Losing my parents to addiction feels easier. With my sibling, for so long I had kept a tight grip on the few pieces that remained of our relationship. I couldn’t let go, left nail marks in my palm from holding on so tight. I didn’t want to let go. My siblings and I raised each other. Besides physically carrying each other with us, we were close in the way kids of single parents and tumultuous childhoods can become. We were trauma bonded. We were all we had.
That can become its own part of our identity. The struggles we uphold and the battles we fight in and how those acts come to define us. Who am I without my sibling, but also who I am without expending my energy in this specific way? I don’t have to tell you that we become addicted to stress. And of course we especially do when we were raised in an unstable environment; our nervous systems were tuned to it. When I put this boundary in place, I let go. When I let go, I create space to let other things in. I don’t know what fills that gap, but for now I’m letting everything that’s surfacing in the absence exist.
This story remains unwritten.
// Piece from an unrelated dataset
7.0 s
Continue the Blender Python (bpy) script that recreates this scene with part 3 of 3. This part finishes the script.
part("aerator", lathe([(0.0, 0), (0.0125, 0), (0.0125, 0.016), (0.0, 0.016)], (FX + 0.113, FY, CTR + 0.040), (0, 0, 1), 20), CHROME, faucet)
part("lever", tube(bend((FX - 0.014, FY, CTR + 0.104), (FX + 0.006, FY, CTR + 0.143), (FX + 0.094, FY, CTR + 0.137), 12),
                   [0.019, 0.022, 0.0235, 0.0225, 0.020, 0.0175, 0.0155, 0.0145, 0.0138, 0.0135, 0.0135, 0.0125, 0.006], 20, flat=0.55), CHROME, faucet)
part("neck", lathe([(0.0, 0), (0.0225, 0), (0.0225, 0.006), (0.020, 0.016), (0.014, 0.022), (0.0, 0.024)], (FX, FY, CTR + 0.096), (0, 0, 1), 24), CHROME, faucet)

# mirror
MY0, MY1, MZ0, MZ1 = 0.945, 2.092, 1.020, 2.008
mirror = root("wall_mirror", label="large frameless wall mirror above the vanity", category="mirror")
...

It’s a postmodernist tale in its lack of resolution. I'll remain treading in the complex and vague waters of a deeply felt and experienced severed relationship that has been core to my identity from birth. Add another comma for “ambiguous griever”.
The advice from my searching? Treat this in many ways like you would any loss. Mark a date. Create ritual. Give yourself space to mourn. And don’t set an expiration date on it. There’s no bereavement leave for ambiguous loss, but you are in mourning.